Am frühen Nachmittag hatte das Jazzfest an einem eher bedrückenden Ort Station gemacht. Denn vor gut einem Jahr war der Vorplatz Kaiser-Wilhelm-Gedächtniskirche Schauplatz eines montrösen Verbrechens. Ein Terrorist lenkte einen LKW auf hoher Geschwindigkeit auf den dortigen Weihnachtsmarkt, tötete 12 Menschen und verletzte viele weitere schwer. Nicht nur die anschließend um den Platz errichteten Betonsperren und die improvisierte Gedenkstätte machen jedem, der dieses Areal betritt, deutlich, dass sich in unserem Alltagsleben etwas geändert hat, auch wenn Politiker nicht müde werden, das Gegenteil zu behaupten. Bedrückend auch, weil die Hintergründe des Attentats und die Verwicklungen deutscher Geheimdienste in das Geschehen bis zum heutigen Tag nicht aufgeklärt wurden.

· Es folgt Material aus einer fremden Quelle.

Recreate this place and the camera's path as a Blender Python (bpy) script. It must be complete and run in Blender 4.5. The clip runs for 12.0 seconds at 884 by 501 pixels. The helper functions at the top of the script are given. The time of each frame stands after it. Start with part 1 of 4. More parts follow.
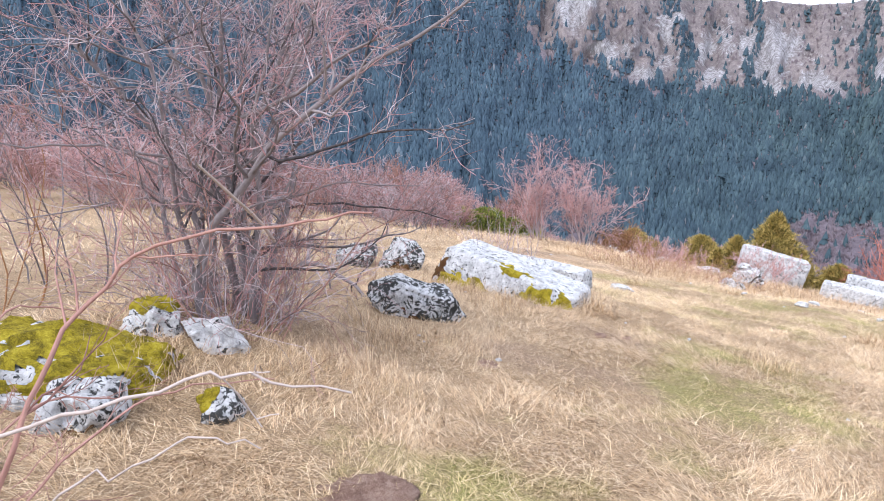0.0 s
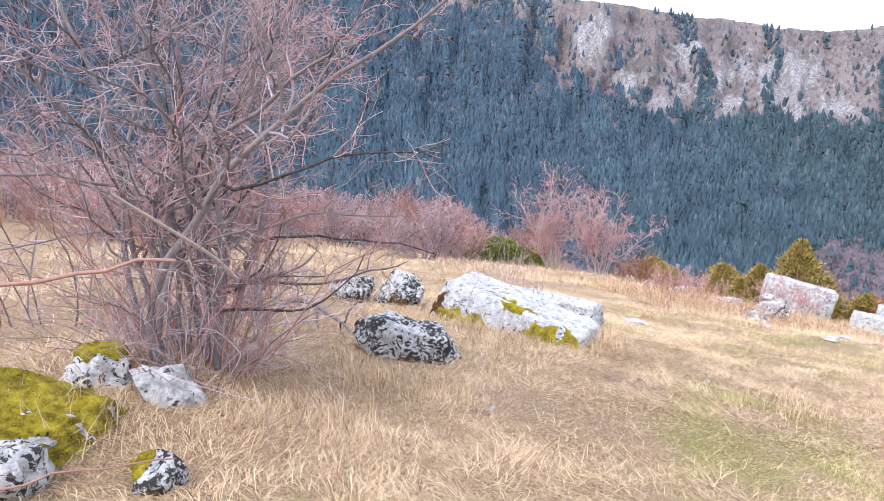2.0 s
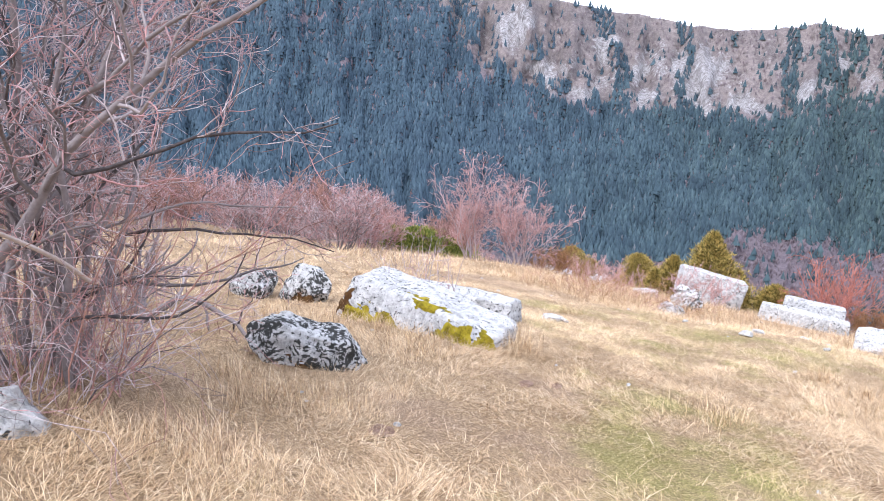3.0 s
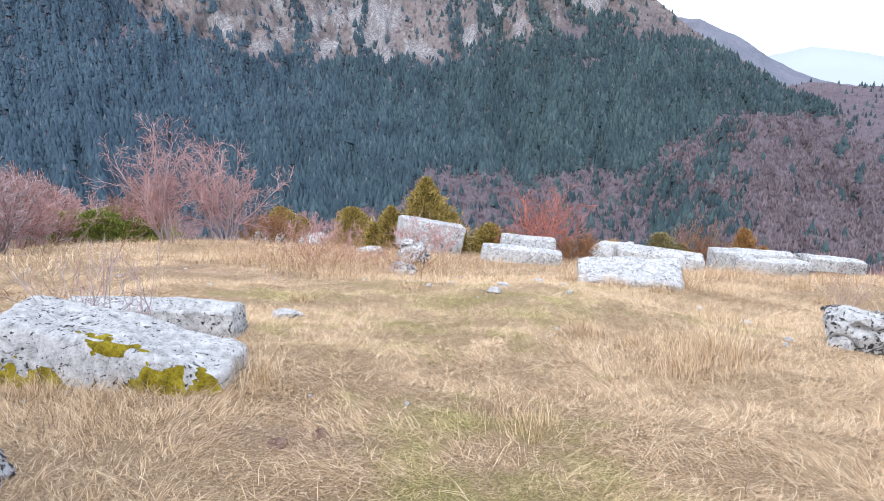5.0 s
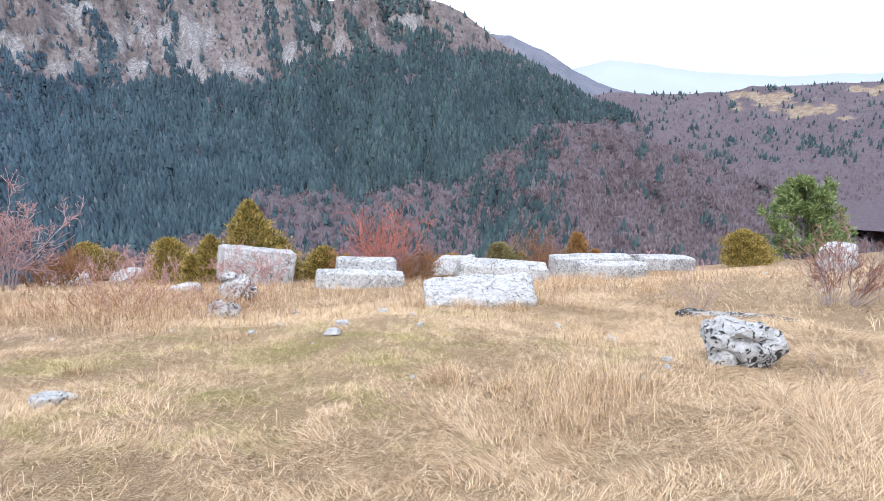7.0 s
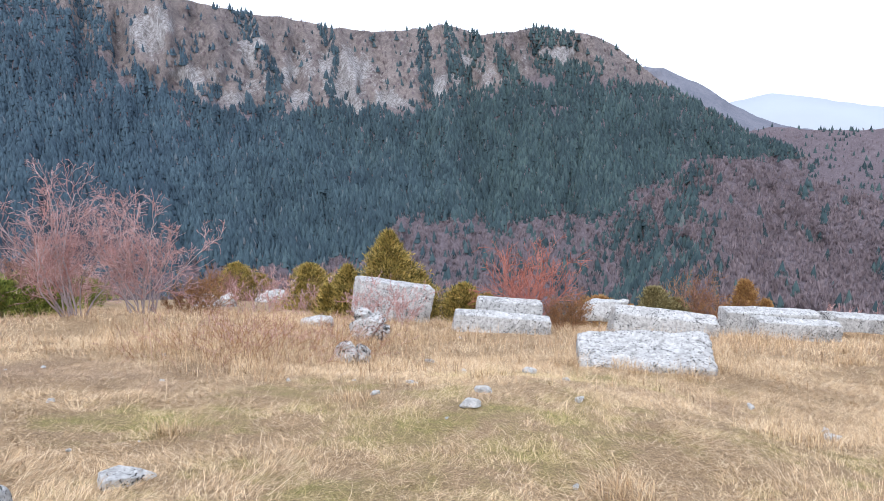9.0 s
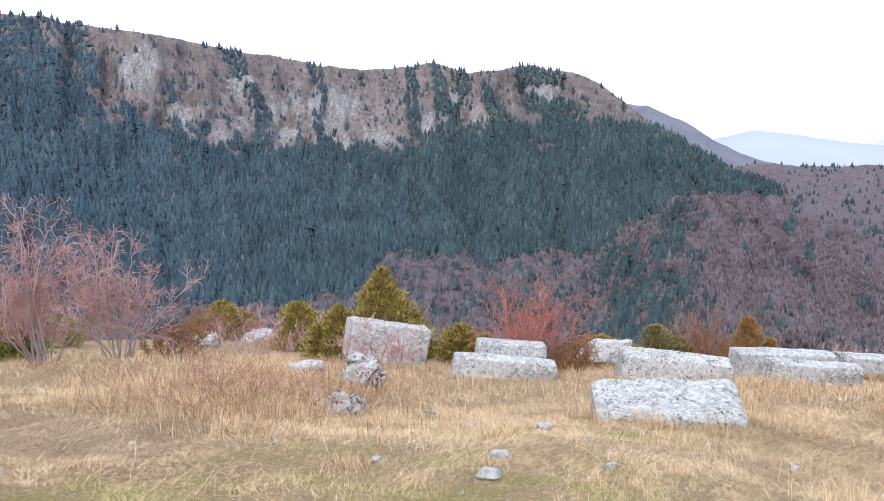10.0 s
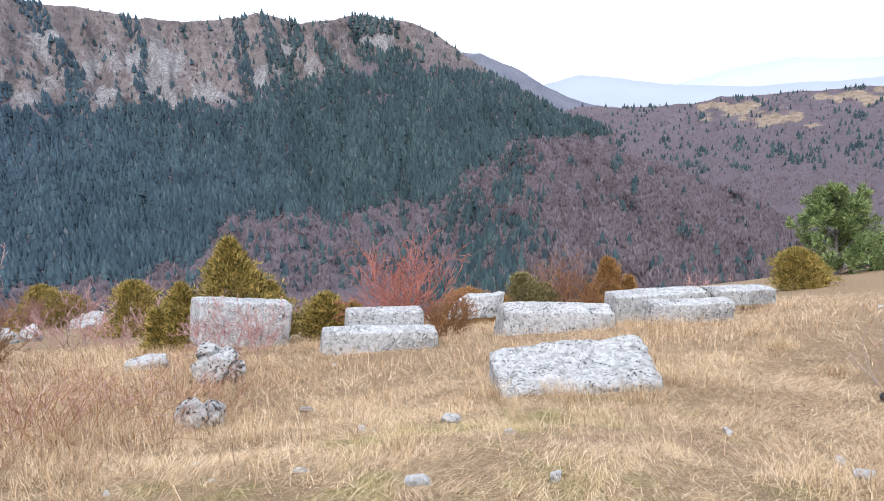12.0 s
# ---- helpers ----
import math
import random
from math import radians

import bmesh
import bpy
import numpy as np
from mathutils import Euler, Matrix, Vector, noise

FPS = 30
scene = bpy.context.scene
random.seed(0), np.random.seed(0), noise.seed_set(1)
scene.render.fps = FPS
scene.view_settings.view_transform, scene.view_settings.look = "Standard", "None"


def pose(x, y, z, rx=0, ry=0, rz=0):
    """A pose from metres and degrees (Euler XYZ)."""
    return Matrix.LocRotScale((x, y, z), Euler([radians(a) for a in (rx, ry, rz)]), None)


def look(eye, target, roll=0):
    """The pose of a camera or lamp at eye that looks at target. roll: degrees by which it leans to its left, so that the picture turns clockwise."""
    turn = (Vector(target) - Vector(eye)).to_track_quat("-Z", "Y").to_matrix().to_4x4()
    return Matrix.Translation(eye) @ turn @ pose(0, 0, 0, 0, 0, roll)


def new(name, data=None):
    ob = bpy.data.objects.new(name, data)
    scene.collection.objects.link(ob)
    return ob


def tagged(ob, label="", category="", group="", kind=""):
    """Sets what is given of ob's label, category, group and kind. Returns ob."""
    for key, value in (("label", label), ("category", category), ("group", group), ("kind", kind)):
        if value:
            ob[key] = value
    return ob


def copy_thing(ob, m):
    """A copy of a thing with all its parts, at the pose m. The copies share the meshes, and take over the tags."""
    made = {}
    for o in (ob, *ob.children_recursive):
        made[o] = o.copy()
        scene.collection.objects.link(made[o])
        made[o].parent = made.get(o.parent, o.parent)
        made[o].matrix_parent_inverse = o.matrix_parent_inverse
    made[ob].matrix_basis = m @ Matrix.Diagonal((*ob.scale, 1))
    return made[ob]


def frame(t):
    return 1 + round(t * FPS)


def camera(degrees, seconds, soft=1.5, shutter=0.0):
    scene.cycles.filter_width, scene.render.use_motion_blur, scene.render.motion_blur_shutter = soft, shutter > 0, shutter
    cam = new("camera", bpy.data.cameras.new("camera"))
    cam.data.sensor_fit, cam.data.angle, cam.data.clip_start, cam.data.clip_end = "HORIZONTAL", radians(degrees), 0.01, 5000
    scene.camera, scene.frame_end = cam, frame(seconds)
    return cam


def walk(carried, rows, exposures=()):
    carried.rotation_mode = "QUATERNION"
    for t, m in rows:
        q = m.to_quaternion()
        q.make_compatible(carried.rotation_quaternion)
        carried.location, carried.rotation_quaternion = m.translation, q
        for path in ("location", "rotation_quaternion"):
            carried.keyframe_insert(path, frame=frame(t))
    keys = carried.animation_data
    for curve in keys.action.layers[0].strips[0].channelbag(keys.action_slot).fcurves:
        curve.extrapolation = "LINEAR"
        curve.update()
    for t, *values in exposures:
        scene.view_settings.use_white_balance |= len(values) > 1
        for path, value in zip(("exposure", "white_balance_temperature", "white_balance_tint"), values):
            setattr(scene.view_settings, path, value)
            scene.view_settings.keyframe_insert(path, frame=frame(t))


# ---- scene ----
cam = camera(62.9, 12.0, 0.9)
PATH = [
    (0, (-0.814, -7.53, 1.882), (-1.702, -5.785, 1.476), 2.4),
    (0.5, (-0.858, -7.445, 1.867), (-1.803, -5.716, 1.525), 2.0),
    (1, (-0.879, -7.339, 1.86), (-1.813, -5.608, 1.499), 1.2),
    (1.5, (-0.88, -7.207, 1.844), (-1.787, -5.478, 1.412), -0.5),
    (2, (-0.849, -6.977, 1.833), (-1.795, -5.245, 1.505), 1.7),
    (2.5, (-0.858, -6.755, 1.828), (-1.726, -5.002, 1.411), 1.7),
    (2.7, (-0.899, -6.642, 1.821), (-1.71, -4.849, 1.464), 2.7),
    (4.3, (-1.343, -5.467, 1.743), (-1.811, -3.555, 1.385), 0.7),
    (4.5, (-1.389, -5.299, 1.748), (-1.71, -3.352, 1.422), 1.1),
    (5, (-1.496, -4.932, 1.753), (-1.461, -2.985, 1.296), -0.3),
    (5.5, (-1.525, -4.655, 1.759), (-1.332, -2.73, 1.25), -0.7),
    (6, (-1.458, -4.373, 1.715), (-1.231, -2.425, 1.32), -1.7),
    (6.5, (-1.442, -4.065, 1.653), (-1.027, -2.141, 1.301), -1.1),
    (6.7, (-1.404, -3.869, 1.626), (-0.907, -1.982, 1.187), -2.0),
    (8.3, (-1.238, -2.757, 1.532), (-0.923, -0.798, 1.278), 0.3),
    (8.5, (-1.274, -2.591, 1.521), (-0.956, -0.646, 1.184), -0.6),
    (9, (-1.248, -2.229, 1.496), (-1.139, -0.259, 1.167), -1.0),
    (9.5, (-1.265, -1.863, 1.492), (-1.192, 0.094, 1.089), 0.5),
    (10, (-1.374, -1.482, 1.441), (-1.229, 0.5, 1.209), -1.0),
    (10.5, (-1.442, -1.107, 1.444), (-1.339, 0.863, 1.119), -1.4),
    (11, (-1.445, -0.775, 1.411), (-1.352, 1.206, 1.151), -2.3),
    (11.5, (-1.501, -0.414, 1.337), (-1.239, 1.54, 1.004), -1.7),
    (12, (-1.445, -0.087, 1.362), (-0.898, 1.8, 0.987), -3.4),
]
EXPOSURE = ((0.0, 1.15, 6000, 14), (2.5, 1.28, 6050, 15), (4.5, 1.05, 6000, 12), (5.5, 0.87, 6050, 11), (6.5, 0.97, 6050, 11), (8.5, 0.75, 6100, 11), (9.5, 0.75, 6150, 11), (12.0, 0.76, 6200, 11))
walk(cam, [(t, look(eye, target, roll)) for t, eye, target, roll in PATH], EXPOSURE)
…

Es wurde ein ruhiges, fast besinnliches Konzert. Der britische Pianists und Organist Kit Downes bediente die fantastische Schuke-Orgel mit ihren 5000 Pfeifen und 256 Registern in der sakralen Akkustik behutsam und respektvoll mit einer Mischung aus weichen, offenen Harmoniefolgen und perlenden, freien Melodiebögen. Nur kurz konnte er der Versuchung nicht widerstehen, das „Presslufthammer-Register“ für die tiefsten Bässe zu ziehen.

Ihn folgten die „Trondheim Voices“ ein achtköpfiges Vokalistinnen-Ensembe aus Norwegen, dass durchgehend improvisiert und die menschliche Stimme als Impulsgeber für allerlei elektronische Verfremdungen nutzt, die auf die jeweilige Räumlichkeit abgestimmt werden. Die sphärischen Soundkollagen bewegten sich irgendwo zwischen Fantasy, Esoterik, Troll- und Elfengeschichten, was in diesem Fall keineswegs negativ oder abwertend gemeint ist. Den Besonderheiten des Ortes und seiner jüngeren Geschichte entsprach es jedenfalls voll und ganz.

Nun ist es also vorbei, das Berliner Jazzfest. Williams hat den notwendigen Spagat zwischen Traditionspflege und immer währender Suche nach neuen Formen erneut souverän gemeistert, Mit Haltung und ohne Anbiederung . Er hat das Fest auch weiter in Richtung Club- und Kammerkonzerte geöffnet. Sein – noch nicht bekannter -Nachfolger darf ein gut bestelltes Feld beackern und wird wissen, dass er in ziemlich große Fußstapfen tritt.

Zum Abschluss eine kleine Randbermerkung zum Thema GEZ und das ewige Gejammer über „Zwangsabgaben“ und „Staatsrundrunk“ Die ARD ist der wichtigster Kooperationspartner des Berliner Jazzfestes. Der Deutschlandfunk bzw. die Kulturwellen der Landesanstalten übertragen die Hauptkonzerte täglich live und erwerben zudem Senderechte für die meisten Mitschnitte, auch von den „Nebenkonzerten“ in Clubs. Dazu kommt die intensive journalistische Begleitung des Festivals. Ferner leisten sich noch vier Sender der ARD eigene BigBands, allesamt hervorragende Klangkörper mit internationaler Reputation, die auch regelmäßig Gäste des Jazzfestes sind.

Das alles kostet viel Geld und wäre aufgrund der relativ geringen Reichweite und Werbeaffinität von Jazzkonzerten wohl kaum ohne gebührenfinazierten Rundfunk zu realisieren.

Natürlich kommt jetzt der Einwand „Ich höre keinen Jazz, warum soll ich dafür zahlen?“ Doch zu soviel Dummheit und Kleingeistigkeit fällt mir nichts mehr ein.